Retour aux affaires sous la coupole. Dileita Mohamed Dileita, patron de l’Assemblée, a ouvert la deuxième session ordinaire de la 9e législature. Décor classique : ministres alignés, députés au complet, diplomates en habits de circonstance.

Le président de l’Assemblée nationale a planté le décor: session budgétaire oblige, cap sur la loi de finances 2026, “socle de la vitalité démocratique”. Avec, en bonus, un rappel appuyé de la solidarité indéfectible de Djibouti envers les Palestiniens, après la séquence diplomatique new-yorkaise du chef de l’État.

Le Premier ministre Abdoulkader Kamil Mohamed a sorti le grand jeu. Face aux députés, il n’a pas livré un simple relevé de comptes, encore moins une banale lecture de colonnes chiffrées. Non. Son discours sur le budget 2026 avait des airs de fresque nationale. Une partition calibrée pour montrer que Djibouti avance, que Djibouti tient le cap, que Djibouti trace sa voie.

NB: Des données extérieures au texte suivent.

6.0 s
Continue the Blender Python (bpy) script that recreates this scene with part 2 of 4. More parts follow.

Pas question de se limiter aux chiffres de l’année. Le chef du gouvernement a choisi de remonter quinze ans en arrière, rappelant que le PIB a doublé et que le revenu par habitant a triplé.

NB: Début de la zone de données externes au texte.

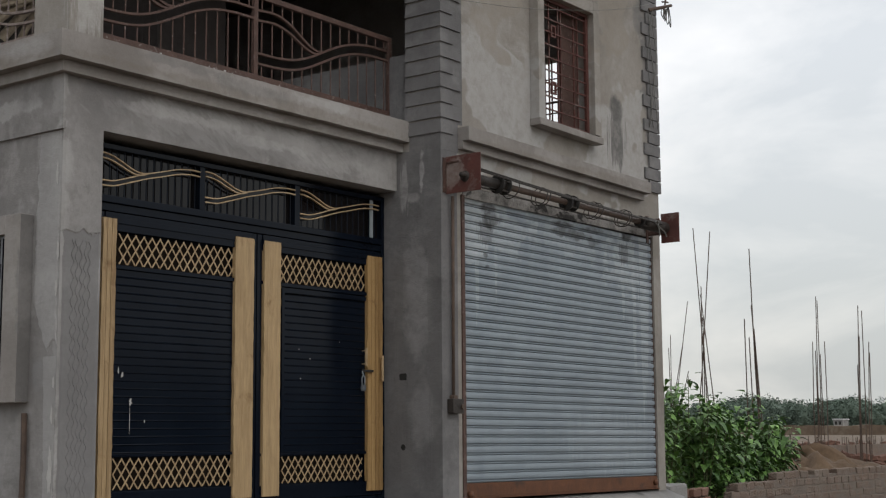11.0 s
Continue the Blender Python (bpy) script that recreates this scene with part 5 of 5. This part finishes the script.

Un rappel lourd de sens: la transformation en cours n’est pas un hasard, mais l’œuvre d’une stratégie, un projet mûri, porté de bout en bout par une vision présidentielle qui ne s’est jamais démentie.

Le message est limpide: si la république de Djibouti aligne aujourd’hui ports ultramodernes, réseau multimodal et data centers dernier cri, c’est parce qu’une volonté politique a tenu bon, malgré les scepticismes d’hier et les doutes des experts de la finance mondiale.

Mais gouverner, ce n’est pas que gérer des infrastructures. Le Premier ministre a insisté sur l’autre versant du développement: l’humain.

Éducation, santé, logement… Les chiffres avancés sont parlants : un taux de scolarisation primaire flirtant avec les 100 %, plus de 50 000 logements construits, une espérance de vie rallongée de dix années. Autant de preuves que l’État n’a pas seulement coulé du béton, mais qu’il a aussi investi dans la dignité sociale et le capital humain.

Toutefois, derrière la fresque, une ombre se profile : la soutenabilité. Les financements extérieurs se raréfient.

Djibouti doit apprendre à « vivre de ses propres moyens ».

En clair : cure d’austérité. Rationalisation des entreprises publiques, gel des recrutements, coupe sombre dans le train de vie de l’État.

Une discipline budgétaire qui, si elle est nécessaire, risque d’être douloureuse pour les uns et frustrante pour les autres.

Un mot a traversé le discours comme un fil rouge : la confiance. Confiance des citoyens envers leurs institutions.

Confiance des investisseurs dans la place financière. Confiance, enfin, de la jeunesse dans son avenir. Le premier ministre Abdoulkader Kamil Mohamed l’a présentée comme le socle invisible de toute réforme. Idée juste, mais fragile.

Car la confiance ne s’impose pas, elle se mérite. Elle se gagne jour après jour, par la transparence et l’équité.

Et comme un final en apothéose, le Premier ministre a convoqué l’horizon 2035. Énergies renouvelables, richesses du lac Assal, transformation industrielle, centre financier régional… Autant de promesses inscrites dans une Vision nationale.

En vérité, ce discours n’était pas qu’une reddition de comptes. C’était une démonstration de style, un exercice de persuasion grandeur nature.

Reste la grande interrogation : au-delà des belles intentions et des promesses, ce contrat implicite entre l’État et les citoyens tiendra-t-il ? Car le budget, aussi équilibré qu’il paraisse, n’est pas qu’une mécanique de chiffres. C’est une affaire de confiance.